Euro2Day – 4. One of the arguments that has been used by some against the liberalization of the energy markets is that it will increase the prices for the consumer. Do you agree?


Dr. Alex Papalexopoulos – This is not true. International experience has shown that the opening of the energy markets worldwide and assuming that a market is working properly, leads to better services and products and more options for the customers at reduced costs in the long term. At times, the prices may go higher in the short term, as they may reflect a transition to a competitive environment with less subsidies and structural problems. But in the long term, the prices will stabilize to competitive levels. Further, competitive markets allow private investments to improve the infrastructure and the generation mix; such investments are not forthcoming by the governments under current tied budgets but are so essential to secure generation supply, improve the infrastructure and implement policies for the betterment of the environment. These capital intensive investments are executed at the risk of the investors in a liberalized market and not the ratepayers which is the case in a fully-regulated regime.

Euro2Day – 5. Over the last several years, the role of Renewable Energy Sources in the energy mix of many countries has increased. In Greece, as in other countries, we have instituted a system of subsidies (feed in tariffs) as a way of promoting RES in the system. Do you share the belief, which is also currently been advocated in the EU, that the high feed in tariffs should be revised downwards so that the consumer is not unfairly dis-advantaged. In addition, we have the issue that the cost of the RES investments, including solar investments, continually are being reduced. How can we reconcile, in your opinion, the viability of the RES investments which were made in a period of high investment costs with the lower market prices which are expected in the near future.

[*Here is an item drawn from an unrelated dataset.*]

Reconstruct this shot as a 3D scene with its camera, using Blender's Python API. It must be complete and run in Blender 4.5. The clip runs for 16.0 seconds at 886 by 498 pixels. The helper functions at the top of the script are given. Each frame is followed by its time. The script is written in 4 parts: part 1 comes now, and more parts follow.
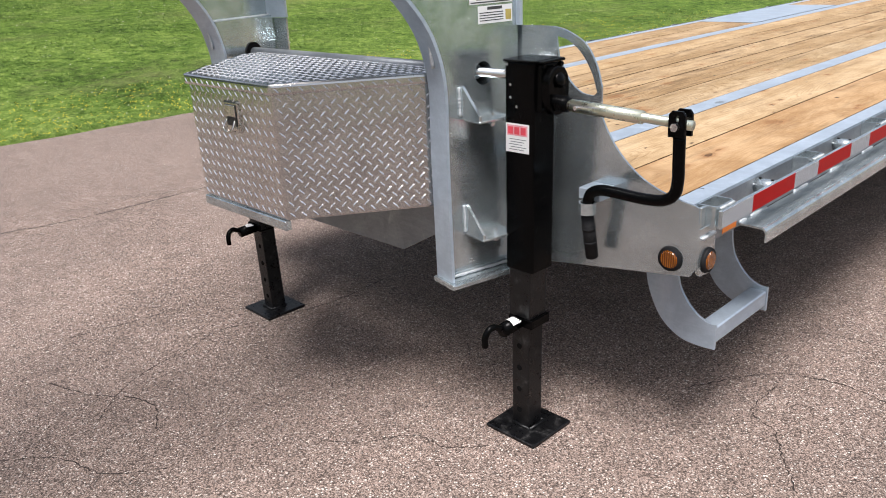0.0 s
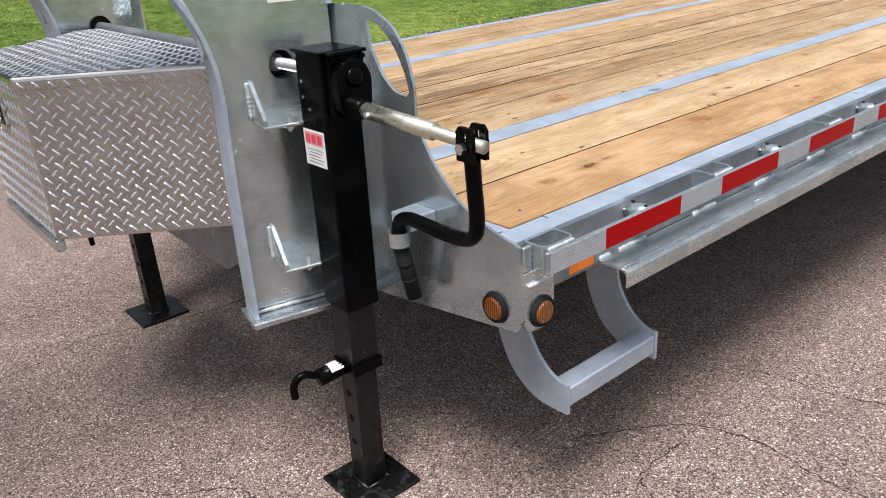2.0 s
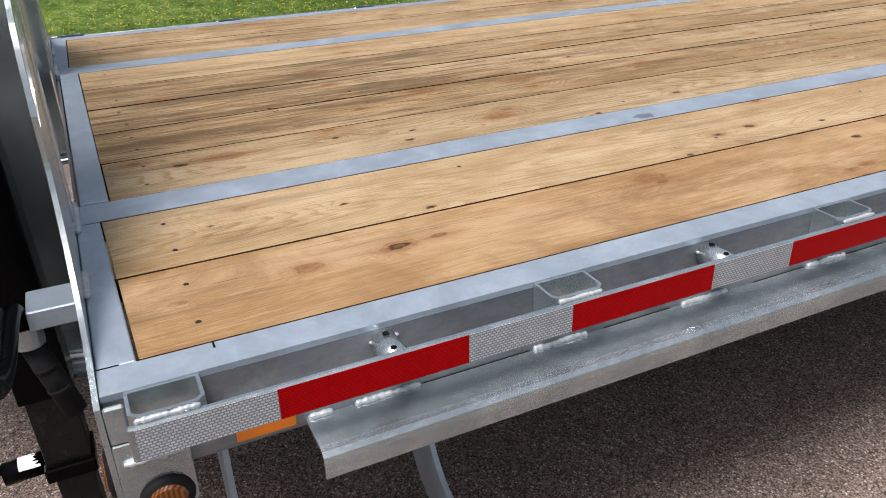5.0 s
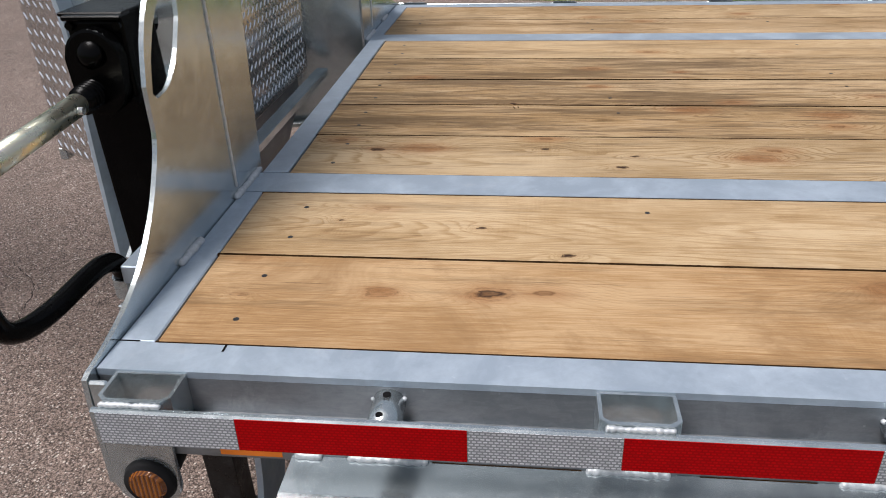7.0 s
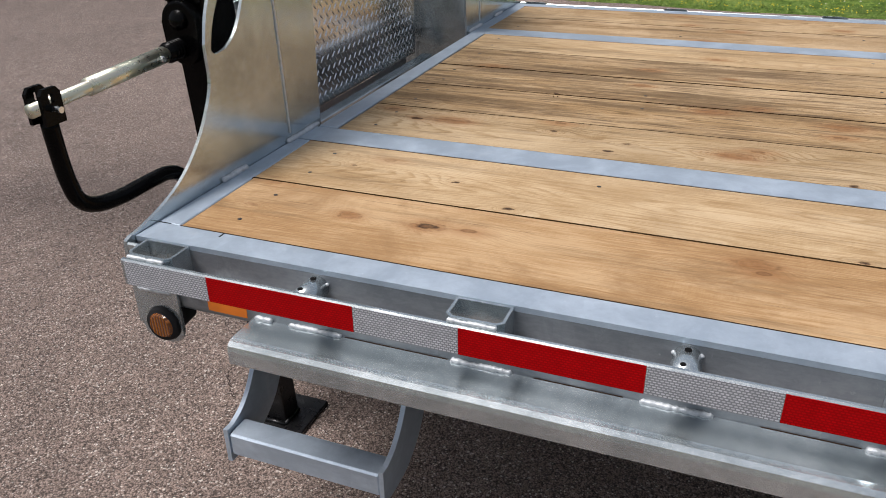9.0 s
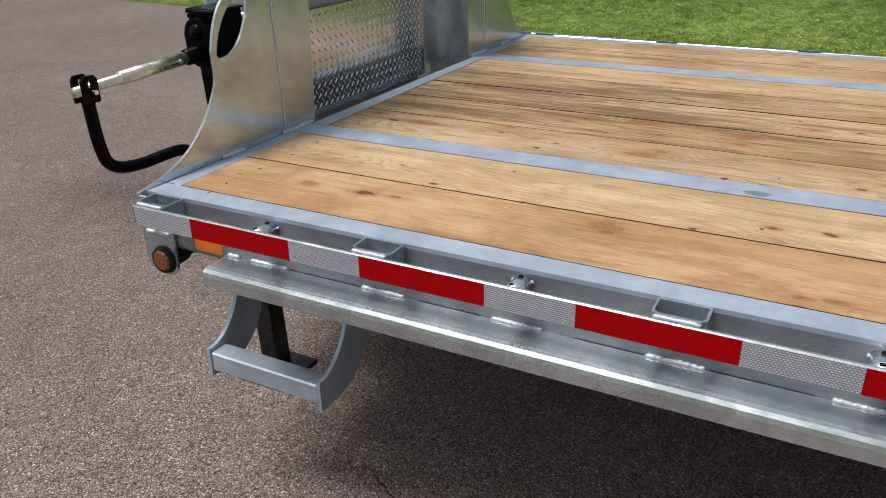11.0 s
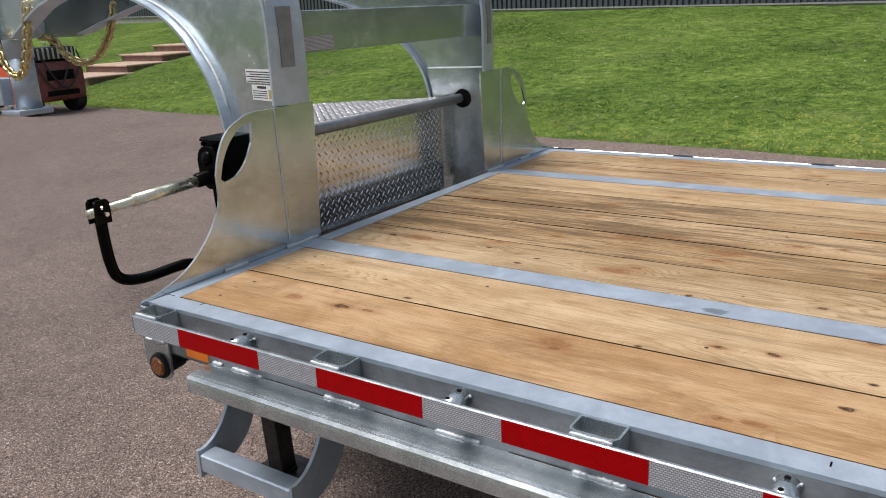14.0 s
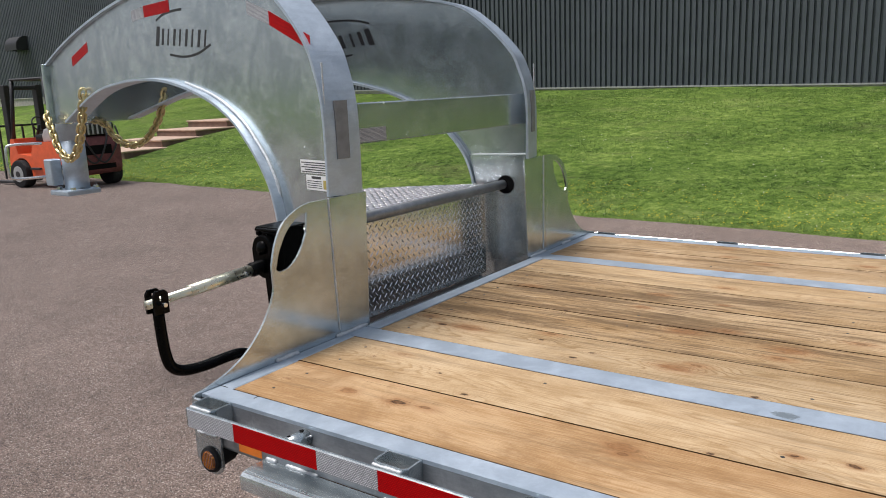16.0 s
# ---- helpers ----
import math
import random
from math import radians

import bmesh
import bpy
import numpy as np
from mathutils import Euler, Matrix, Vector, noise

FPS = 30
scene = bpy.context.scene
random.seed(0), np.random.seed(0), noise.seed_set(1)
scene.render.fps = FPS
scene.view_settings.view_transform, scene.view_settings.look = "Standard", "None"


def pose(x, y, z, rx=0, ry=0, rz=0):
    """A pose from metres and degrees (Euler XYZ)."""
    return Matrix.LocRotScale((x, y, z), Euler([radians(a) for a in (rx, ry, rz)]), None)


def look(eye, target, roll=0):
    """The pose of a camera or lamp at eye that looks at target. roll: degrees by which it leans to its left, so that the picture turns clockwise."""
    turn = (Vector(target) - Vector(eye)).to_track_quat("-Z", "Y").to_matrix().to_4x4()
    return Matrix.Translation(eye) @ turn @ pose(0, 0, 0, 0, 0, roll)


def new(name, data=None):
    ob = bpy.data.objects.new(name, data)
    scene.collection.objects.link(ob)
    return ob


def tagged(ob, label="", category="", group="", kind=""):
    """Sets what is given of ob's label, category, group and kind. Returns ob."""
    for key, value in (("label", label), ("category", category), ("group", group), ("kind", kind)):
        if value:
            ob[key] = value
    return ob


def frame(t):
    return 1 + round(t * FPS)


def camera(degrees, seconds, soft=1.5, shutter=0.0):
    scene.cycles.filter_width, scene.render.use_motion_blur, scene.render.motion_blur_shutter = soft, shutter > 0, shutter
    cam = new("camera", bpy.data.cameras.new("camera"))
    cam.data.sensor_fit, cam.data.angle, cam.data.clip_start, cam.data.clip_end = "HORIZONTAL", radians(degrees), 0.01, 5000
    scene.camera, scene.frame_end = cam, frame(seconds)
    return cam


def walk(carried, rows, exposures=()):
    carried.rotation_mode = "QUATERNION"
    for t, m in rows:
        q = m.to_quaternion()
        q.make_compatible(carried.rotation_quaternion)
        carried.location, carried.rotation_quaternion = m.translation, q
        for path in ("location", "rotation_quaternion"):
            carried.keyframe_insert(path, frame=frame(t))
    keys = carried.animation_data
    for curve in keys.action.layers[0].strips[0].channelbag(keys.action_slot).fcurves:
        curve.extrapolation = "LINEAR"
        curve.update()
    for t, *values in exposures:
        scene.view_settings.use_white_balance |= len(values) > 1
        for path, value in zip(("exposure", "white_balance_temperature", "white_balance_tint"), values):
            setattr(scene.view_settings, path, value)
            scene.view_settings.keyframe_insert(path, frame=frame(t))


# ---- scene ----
cam = camera(59.6, 16.0, soft=0.95)
PATH = [
    (0, (0.871, -1.845, 1.493), (-0.481, -0.555, 0.782), -3.2),
    (0.5, (0.875, -1.658, 1.496), (-0.478, -0.38, 0.762), -3.4),
    (1, (0.895, -1.474, 1.483), (-0.452, -0.207, 0.721), -3.5),
    (1.5, (0.947, -1.245, 1.482), (-0.435, -0.026, 0.703), -3.1),
    (2, (0.953, -1.061, 1.467), (-0.463, 0.105, 0.67), -3.5),
    (2.5, (0.9, -0.854, 1.453), (-0.521, 0.287, 0.628), -4.0),
    (3, (0.865, -0.666, 1.455), (-0.556, 0.443, 0.59), -4.3),
    (3.5, (0.892, -0.448, 1.449), (-0.569, 0.586, 0.557), -3.7),
    (3.7, (0.922, -0.351, 1.446), (-0.579, 0.635, 0.567), -3.4),
    (5.8, (0.726, 0.233, 1.431), (-0.978, 0.687, 0.489), -0.9),
    (6, (0.705, 0.301, 1.427), (-1.029, 0.627, 0.487), -1.0),
    (6.5, (0.682, 0.447, 1.43), (-1.085, 0.463, 0.494), -1.1),
    (7, (0.688, 0.518, 1.432), (-1.067, 0.308, 0.497), -1.8),
    (7.5, (0.745, 0.589, 1.43), (-1.004, 0.252, 0.519), -1.1),
    (8, (0.833, 0.688, 1.438), (-0.891, 0.257, 0.521), -0.6),
    (8.2, (0.848, 0.746, 1.448), (-0.857, 0.262, 0.521), -0.7),
    (10.5, (1.104, 1.35, 1.482), (-0.504, 0.512, 0.636), -1.2),
    (11, (1.161, 1.451, 1.49), (-0.44, 0.593, 0.653), -1.1),
    (11.5, (1.129, 1.589, 1.493), (-0.458, 0.693, 0.669), -1.2),
    (12, (1.105, 1.693, 1.496), (-0.472, 0.757, 0.697), -0.8),
    (12.5, (1.107, 1.744, 1.505), (-0.455, 0.747, 0.752), -2.0),
    (13, (1.113, 1.739, 1.521), (-0.459, 0.717, 0.825), -2.4),
    (13.5, (1.114, 1.735, 1.544), (-0.466, 0.69, 0.902), -2.7),
    (14, (1.104, 1.723, 1.553), (-0.482, 0.656, 0.963), -2.6),
    (14.5, (1.107, 1.72, 1.567), (-0.483, 0.631, 1.03), -2.6),
    (15, (1.113, 1.705, 1.581), (-0.474, 0.592, 1.09), -2.6),
    (15.5, (1.12, 1.679, 1.594), (-0.465, 0.546, 1.144), -2.7),
    (16, (1.133, 1.631, 1.611), (-0.464, 0.499, 1.203), -2.3),
]
walk(cam, [(t, look(eye, target, roll)) for t, eye, target, roll in PATH], exposures=[(0.0, 0.26), (2.0, 0.20), (3.5, 0.06), (6.0, -0.26), (12.0, -0.20), (14.0, -0.22), (16.0, -0.13)])

# world, sun, exposure
SUN_EL, SUN_AZ = 67.0, -52.0   # degrees above the horizon; azimuth of the sun, anticlockwise from +x
world = bpy.data.worlds.new("sky")
scene.world = world
world.use_nodes = True
wn = world.node_tree.nodes
sky = wn.new("ShaderNodeTexSky")
sky.sky_type = "NISHITA"
sky.sun_disc = False
sky.sun_elevation = radians(SUN_EL)
sky.sun_rotation = radians(90 - SUN_AZ)
sky.dust_density = 6.0
wn["Background"].inputs[1].default_value = 0.108
haze = wn.new("ShaderNodeMix")          # thin white summer haze over the blue
haze.data_type = "RGBA"
haze.inputs[0].default_value = 0.45
haze.inputs[7].default_value = (5.0, 5.4, 6.2, 1)
world.node_tree.links.new(sky.outputs[0], haze.inputs[6])
world.node_tree.links.new(haze.outputs[2], wn["Background"].inputs[0])
sun_data = bpy.data.lights.new("sun", "SUN")
sun_data.energy, sun_data.angle, sun_data.color = 4.0, radians(25.0), (1.0, 0.972, 0.985)
sun = new("sun", sun_data)
d = Vector((math.cos(radians(SUN_EL)) * math.cos(radians(SUN_AZ)), math.cos(radians(SUN_EL)) * math.sin(radians(SUN_AZ)), math.sin(radians(SUN_EL))))
sun.matrix_world = look(d * 30, (0, 0, 0))
scene.view_settings.exposure = 0.0


# ---------------------------------------------------------------- materials
class Mat:
    """A node material with short helpers."""

    def __init__(self, name):
        self.m = bpy.data.materials.new(name)
        self.m.use_nodes = True
        self.t = self.m.node_tree
        self.b = self.t.nodes["Principled BSDF"]

    def node(self, kind, **sockets):
        n = self.t.nodes.new(kind)
        for k, v in sockets.items():
            self.put(n, k.replace("_", " "), v)
        return n

    def put(self, n, key, v):
        s = n.inputs[int(key)] if key.isdigit() else n.inputs[key]
        if isinstance(v, bpy.types.NodeSocket):
            self.t.links.new(v, s)
        else:
            s.default_value = v

    def obj(self):
        return self.node("ShaderNodeTexCoord").outputs["Object"]

    def rand(self):
        return self.node("ShaderNodeObjectInfo").outputs["Random"]

    def scaled(self, vec, sx, sy, sz, off=None):
        n = self.node("ShaderNodeMapping", Vector=vec, Scale=(sx, sy, sz))
        if off is not None:
            self.put(n, "Location", off)
        return n.outputs[0]

    def noise(self, vec, scale, detail=4.0, rough=0.55, dist=0.0):
        return self.node("ShaderNodeTexNoise", Vector=vec, Scale=scale, Detail=detail, Roughness=rough, Distortion=dist).outputs["Fac"]

    def voro(self, vec, scale, out="Distance", feature="F1"):
        n = self.t.nodes.new("ShaderNodeTexVoronoi")
        n.feature = feature
        self.put(n, "Vector", vec)
        self.put(n, "Scale", scale)
        return n.outputs[out]

    def math(self, op, a, b=0.0, c=0.0):
        n = self.t.nodes.new("ShaderNodeMath")
        n.operation = op
        for i, v in enumerate((a, b, c)):
            self.put(n, str(i), v)
        return n.outputs[0]

    def ramp(self, fac, *stops):
        n = self.t.nodes.new("ShaderNodeValToRGB")
        self.put(n, "Fac", fac)
        e = n.color_ramp.elements
        for i, (p, c) in enumerate(stops):
            el = e[i] if i < 2 else e.new(p)
            el.position = p
            c = (c, c, c) if isinstance(c, (int, float)) else c
            el.color = (*c, 1)
        return n.outputs[0]

    def mix(self, fac, a, b, kind="MIX"):
        n = self.t.nodes.new("ShaderNodeMix")
        n.data_type, n.blend_type = "RGBA", kind
        for i, v in ((0, fac), (6, a), (7, b)):
            if isinstance(v, tuple) and len(v) == 3:
                v = (*v, 1)
            self.put(n, str(i), v)
        return n.outputs[2]

    def bump(self, height, strength=0.3, distance=0.01, normal=None):
        n = self.node("ShaderNodeBump", Height=height, Strength=strength, Distance=distance)
        if normal is not None:
            self.put(n, "Normal", normal)
        self.put(self.b, "Normal", n.outputs[0])
        return n.outputs[0]

    def set(self, **kw):
        for k, v in kw.items():
            if isinstance(v, tuple) and len(v) == 3:
                v = (*v, 1)
            self.put(self.b, k.replace("_", " "), v)
        return self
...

Dr. Alex Papalexopoulos – The feed in tariff system has been a successful way in global markets to allow the Renewable Energy Source (RES) industry to get established and compete with the conventional fossil fuel industries. The level of the tariffs depends on the specific circumstances, political realities and commercial constraints of each country. Obviously, the higher the level, the greater the incentive for higher investments in RES resources. At the same time, the higher the rate level, the higher the costs that are borne by the consumers. Further, as the level of RES penetration increases, the operational and the integration problems with the grid increase. Therefore, the integration costs increase as well. I believe that it is essential to allow high feed in tariffs initially to ensure the RES investment are profitable and competitive with respect to conventional fossil fuel resources. This is especially important, when the costs of CO2 and other emissions is not included in the costs of conventional fossil fuel based plants in clearing the wholesale energy markets. This is an important way to levelize the playing field. Therefore, high feed in tariffs are critical for the RES industry as it competes with incumbent fossil fuels at a time when it is lowering its own costs and while trying to reach scale.

As the market conditions mature, I believe, the feed in tariffs should be reduced appropriately. Excessive feed in tariffs may create bubbles and market distortions that will increase consumers costs. In the long run the incumbency advantages of fossil fuels will dissipate as new competitors of the RES industry reach scale and costs are reduced. So it makes sense to gradually reduce the tariffs. I believe that wind and solar will be able to compete on cost in the future, but asking them to do so right out of the starting gate is not only unfair, but counterproductive. Till these conditions materialize, we need urgently to embrace ways to incent renewable energy.